Doubtless something happened to the queen before her first brood was hatched. A greedy bird may have swallowed her, a boy may have killed her, she may have fallen into the water and been drowned, or there may have come a cold, rainy spell to which she succumbed, for wasps are delicate creatures and perish in large numbers during a bad season. Indeed, they are more dependent upon fair weather for their success in life than are many less hardy-looking animals.

Even where the brood has begun to hatch, if the queen is lost the workers soon abandon the nest.

Wasps can often be watched at work on the outer covering of the nest.

To pursue this particular line of observation, it is well to select a cold and cloudy day, as the wasps are then not so easily excited.

Dr. Ormerod, who spent a great deal of time studying wasps, has well described the method of nest-building as follows:

“When a wasp came home laden with building materials, she did not immediately apply these, but flew into the nest for about half a minute, for what purpose I could not ascertain. Then emerging she promptly set to work. Mounting astride on the edge of one of the covering sheets, she pressed her pellet firmly down with her fore-legs till it adhered to the edge, and walking backwards, continued this same process of pressing and kneading till the pellet was used up, and her track was marked by a short dark cord lying along the thin edge to which she fastened it. Then she ran forwards, and, as she returned again backwards, over the same ground, she drew the cord through her mandibles, repeating this process two or three times till it was flattened out into a little strip or ribbon of paper, which only needed drying to be indistinguishable from the rest of the sheet to which it had been attached.”

Dr. Ormerod also discovered that each wasp has not a place of her own at which to work, but that all work anywhere and anyhow, as bees build their combs. They know what the final result is to be, and all work towards that without finishing individual parts as they go along.

The variegated appearance of many nests is doubtless due to the fact that different wasps bring in materials of different colours and apply them indiscriminately.

Dr. Ormerod is of the opinion that only young wasps build, and this seems probable, as the secretion necessary to form the paper would be most abundant in young insects, just as with bees the younger ones perform the office of nurses, and supply the food partly digested by themselves to the larvae.

Young wasps are larger than old ones, and their wings are not tattered, and it was such only that Dr. Ormerod saw at work on the nest.

The old wasps find work enough in providing insects for the many hungry larvae. A flourishing wasp's-nest is a scene of constant building up and tearing down.

No sooner is the outer covering completed than the combs have to be enlarged and new tiers of them added.

This enlarging is done by gnawing away the walls from the inside, and adding layers on the outside.
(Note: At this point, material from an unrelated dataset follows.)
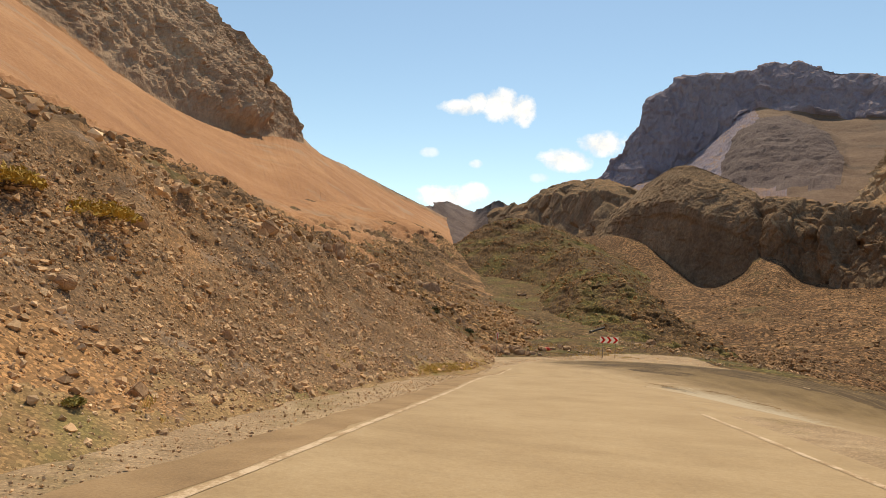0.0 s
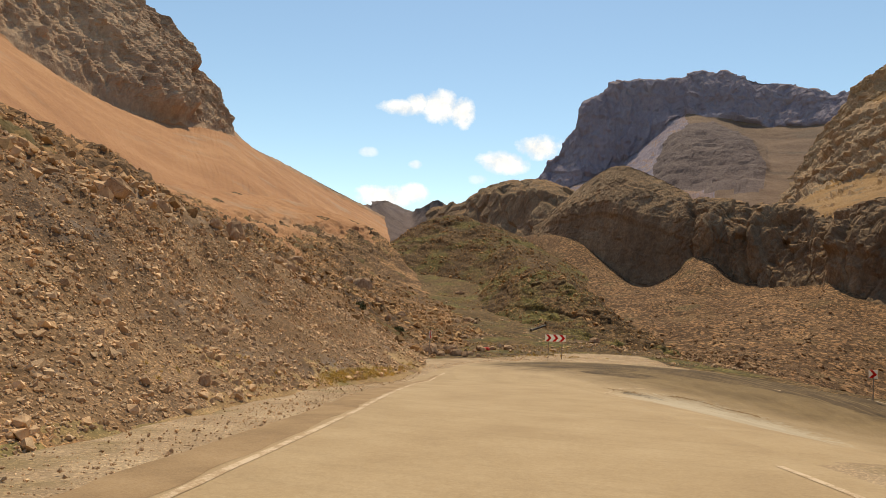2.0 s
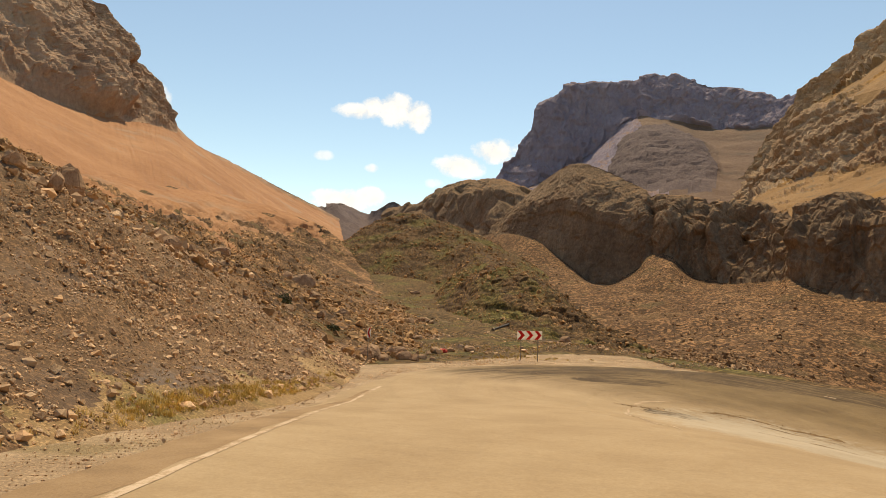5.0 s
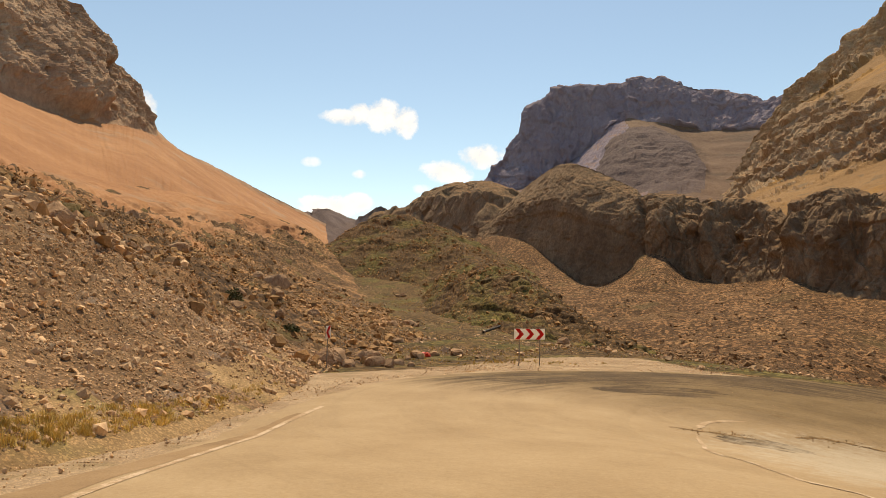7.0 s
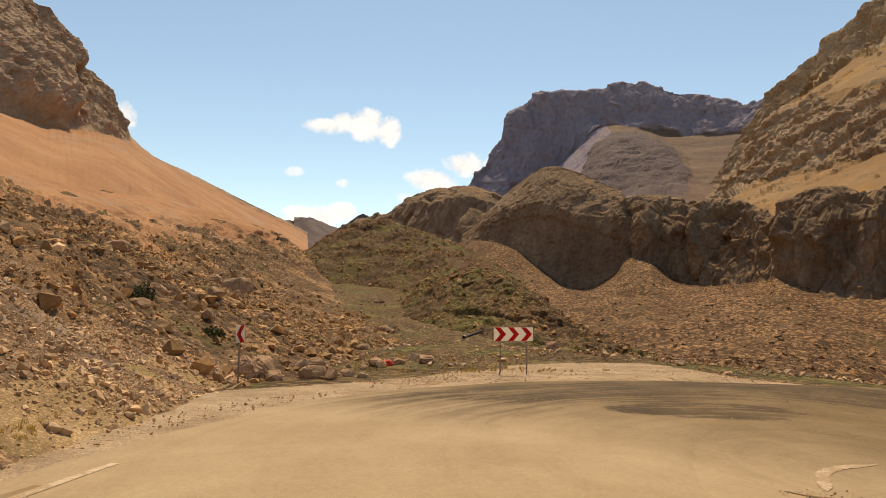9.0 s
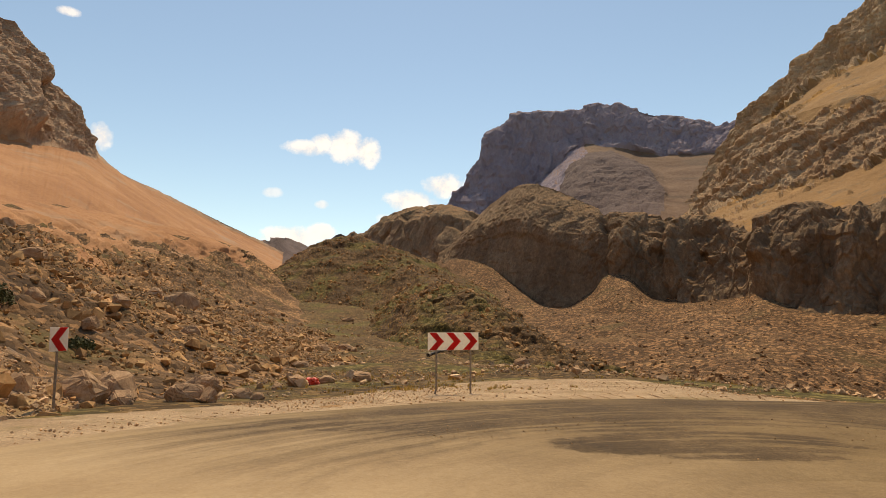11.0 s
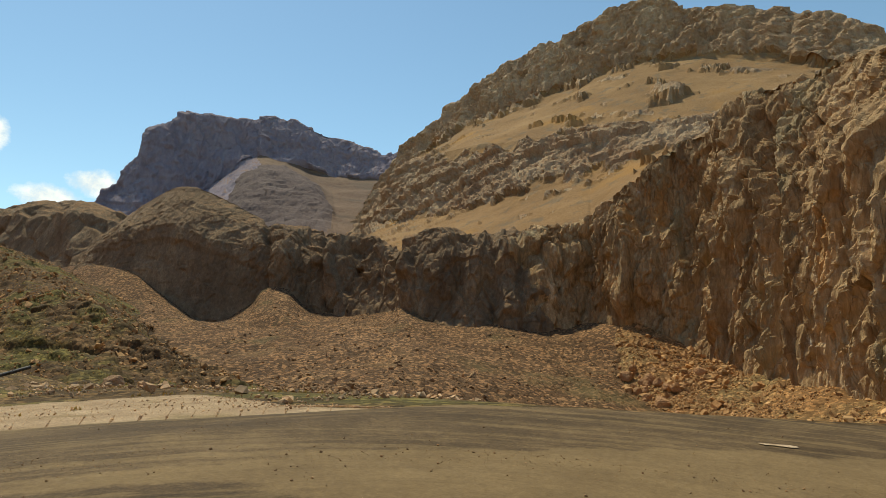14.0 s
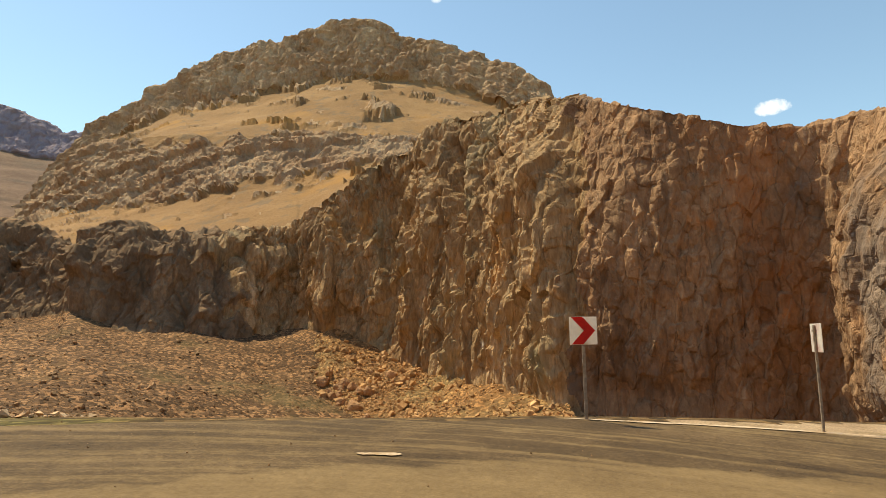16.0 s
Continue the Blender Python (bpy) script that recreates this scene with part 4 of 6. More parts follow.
# foot and crest of the cliff that carries the crags on, and its rubble fan
CUT_BASE = [(174.5, 166.4, -2.8), (179.9, 155.8, -2.1), (177.4, 141.4, -1.8), (177.8, 136.8, -3.2), (175.4, 124.6, -8.5), (168.6, 111.1, -13.7), (160.1, 100.6, -17.2), (152.6, 92.1, -17.0), (143.8, 83.9, -16.6), (132.7, 71.6, -16.6), (120.5, 61.8, -16.4), (117.5, 54.4, -17.4), (116.1, 44.9, -17.9), (115.8, 36.2, -18.3), (115.7, 27.5, -18.6), (110.8, 23.3, -18.5), (100.2, 22.2, -16.9), (85.1, 20.5, -15.2)]
CUT_CREST = [(183.2, 174.6, 31.8), (189.0, 163.3, 34.2), (186.6, 147.8, 40.1), (187.1, 143.0, 42.9), (186.3, 130.4, 49.7), (186.7, 119.0, 53.5), (184.5, 109.6, 58.7), (181.2, 101.2, 58.9), (174.7, 92.3, 56.1), (164.3, 77.1, 53.8), (138.6, 62.6, 42.9), (123.7, 52.6, 34.9), (119.1, 42.1, 29.9), (118.5, 32.7, 26.5), (118.0, 23.3, 25.0), (113.6, 17.9, 24.8), (104.1, 17.5, 21.8), (88.5, 15.4, 17.3)]
cb, cc = np.array(CUT_BASE), np.array(CUT_CREST)
cut_b, cut_r = np.degrees(np.arctan2(cb[:, 0] - CX, cb[:, 1] - CY)), np.hypot(cb[:, 0] - CX, cb[:, 1] - CY)

# scree apron of the basin, from below the bend up to the crags and the cliff
BS = np.array([4, 9, 12.6, 13.8, 16.6, 19.8, 22.9, 26, 27.2, 29.2, 31.7, 36.3, 38.4, 39.4, 42.2, 45, 48, 51, 54, 57, 60, 63, 66, 69, 72, 76, 80, 85, 90, 95, 101, 106.])
foot_b, foot_r = np.concatenate([DB[:17], cut_b]), np.concatenate([db_r[:17], cut_r])
foot_z = np.concatenate([(-2.8 + db_t * db_r)[:17], cb[:, 2]])
bs_r = np.interp(BS, foot_b, foot_r) + np.interp(BS, [4, 9, 13], [130, 70, 0])
bs_z = np.interp(BS, foot_b, foot_z)
r0 = np.interp(BS, [4, 9, 13, 16, 20, 24, 27.4, 31.7, 36.3, 40, 44, 48, 52, 60, 72, 85, 106], [170, 120, 70, 58, 50, 40, 32, 28, 26, 25, 24.5, 24.5, 24.5, 25, 27, 29, 30])
r1 = bs_r * np.interp(BS, [40, 56], [0.5, 0.56])
east = smooth(36, 54, BS)
z1 = np.maximum(-13.5, -7.2 - 0.06 * (r1 - 25)) * (1 - east) + east * np.interp(BS, [50, 60, 66, 72, 80, 90, 106], [-19, -23.5, -24, -21.5, -18, -17, -15.5])
z2 = (np.convolve(np.pad(bs_z, 2, mode="edge"), np.full(5, 0.2), "valid") * 0.45 - 5) * (1 - east) + east * np.interp(BS, [50, 57, 62, 66, 70, 76, 85, 106], [-12, -14, -20.5, -21.5, -20, -17.5, -17, -15])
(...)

Thus the space within is increased without exposing the combs.

There is never any connection between the walls of the cells and the combs.

The combs are suspended from supports above, and hang free in the space formed by the enclosing walls.

When a comb has reached a certain size the wasps do not continue to enlarge it, but suspend another comb below it, fastening the new structure to the old by a stout paper-pillar support in the centre, and this is often reinforced by a number of side supports.

The wasps use the roof of the new comb as a floor to the space above, and indeed a wasp's-nest is but a series of floors, or stages, suspended one below another, each floor having attached to its under side a large number of cells opening mouth down.

The same cells are generally used two or three times, for as soon as one brood is hatched the cells are cleaned and put in repair by the workers and more eggs are laid in them by the queen.

The first cells built are smaller than those in the later combs. As the colony prospers, it becomes generous in its treatment of the new members. The cells built by the many industrious workers are larger, and their well-fed occupants are also larger; indeed towards the end of the season there sometimes come forth large and portly workers that approximate the queen in size.